Community Living

“But we have a right to ask ‘why’ housing should be cheap as possible and not, for example, rather expensive; ‘why’ instead of making every effort to reduce it to minimum levels of floor area, space, of thicknesses, of materials, etc, we should not try to make dwellings spacious, protected, insulated, comfortable, well-equipped, rich in opportunities for privacy, communication, exchange, personal creativity, etc.”

Housing, whether single family residential or multistory mixed-use apartments, has become a building type that almost has no need for an architect to work on it. If somebody wants to build a house, they look at a catalog, find one they like, and get almost the exact one built for them. Apartment buildings have almost become a developer’s game as finding an efficient design that can get them the most bang for their buck, regardless of how it looks or how it works with the surrounding context and community.

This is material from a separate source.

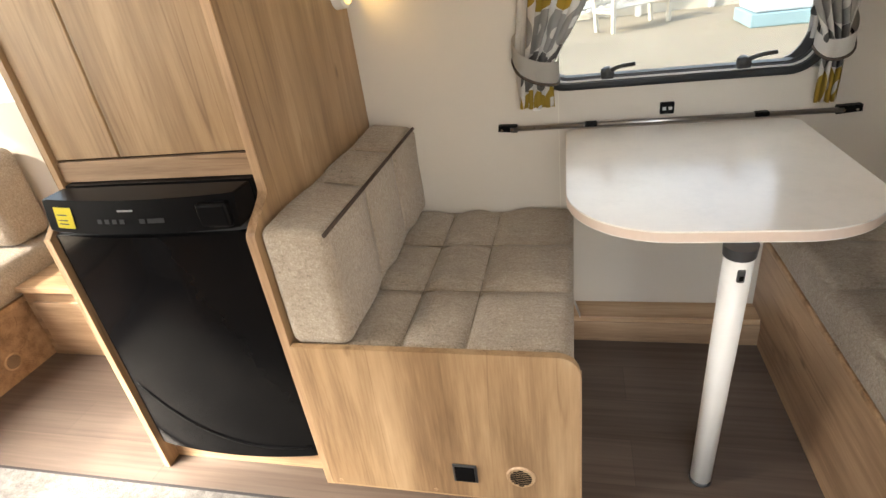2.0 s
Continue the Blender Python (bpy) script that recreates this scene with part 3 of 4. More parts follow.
for k in (0, 1):
    part("cassette_end", box((x0 - 0.060, x1 + 0.0045)[k], y0 - 0.114, CZ - 0.026, (x0 - 0.0505, x1 + 0.030)[k], y0 - 0.022, CZ - 0.001, 0.007, seg=3), WHITE, roof, smooth=True)
part("blind_cassette", box(x0 - 0.05, y0 - 0.098, CZ - 0.019, x1 + 0.004, y0 - 0.026, CZ - 0.0162, 0.003), WHITE, roof)
dome = part("dome", box(x0 - 0.012, y0 - 0.052, CZ + 0.1155, x1 + 0.012, y1 + 0.012, CZ + 0.121), DOME_GLASS, roof, "clear acrylic dome")
dome.visible_shadow = False
part("dome_frame", ring(rounded(x0 - 0.03, y0 - 0.07, x1 + 0.03, y1 + 0.03, 0.02, 6), rounded(x0 - 0.001, y0 - 0.028, x1 - 0.010, y1 + 0.001, 0.006, 6), 2, CZ + 0.1215, CZ + 0.128), RAIL_GREY, roof)
bar = part("opening_bar", rod((x1 - 0.055, y0 + 0.015, CZ + 0.048), (x1 - 0.055, y1 - 0.055, CZ + 0.048), 0.0155, seg=22), WHITE, roof, "white opening bar", True)
part("bar_socket", box(x1 - 0.082, y1 - 0.062, CZ + 0.026, x1 - 0.030, y1 - 0.004, CZ + 0.070, 0.010, seg=3), WHITE, bar, smooth=True)
part("dome_catch", box(x0 + 0.13, y0 + 0.20, CZ + 0.104, x0 + 0.19, y0 + 0.225, CZ + 0.115, 0.004), DOME_GLASS, roof)
part("bar_arm", sweep([(x1 - 0.06, y1 - 0.03, CZ + 0.05), (x1 - 0.11, y1 - 0.030, CZ + 0.075), (x1 - 0.17, y1 - 0.030, CZ + 0.088), (x1 - 0.24, y1 - 0.045, CZ + 0.100)], 0.010, 10), CREAM_PL, bar, smooth=True)


# ---- dinette ----
def seat_groove(cols, rows, x0, x1, y0, y1):
    def f(p, n):
        if n.z < 0.5:
            return 0.0
        g = max([dip(p.x - c, 0.006, 0.008) for c in cols] + [dip(p.y - r, 0.006, 0.008) for r in rows])
        wide = max([dip(p.x - c, 0.034, 0.014) for c in cols] + [dip(p.y - r, 0.034, 0.014) for r in rows])
        knot = max([dip(math.hypot(p.x - c, p.y - r), 0.028, 0.010) for c in cols for r in rows] or [0])
        return g * n.z + wide + knot + 0.0015 * math.sin(p.x * 37 + p.y * 23)
    return f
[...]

This method of building housing may work well for the users who live inside the space, but what about the surrounding effects that these buildings make?


8Tallet sits as an object within a field in Copenhagen, but what makes the project so successful is the community that it creates within the design. The use of “interior” streets that connect all of the units’ front yards helps emphasize the community social aspect of a neighborhood in the application of a multi-story apartment building. The inclusion of a day care center and café help strengthen the community connection. Even if this isn’t the best precedent for effective housing that builds a community, couldn’t strategies be taken from this project to help strengthen the current housing projects that are being built?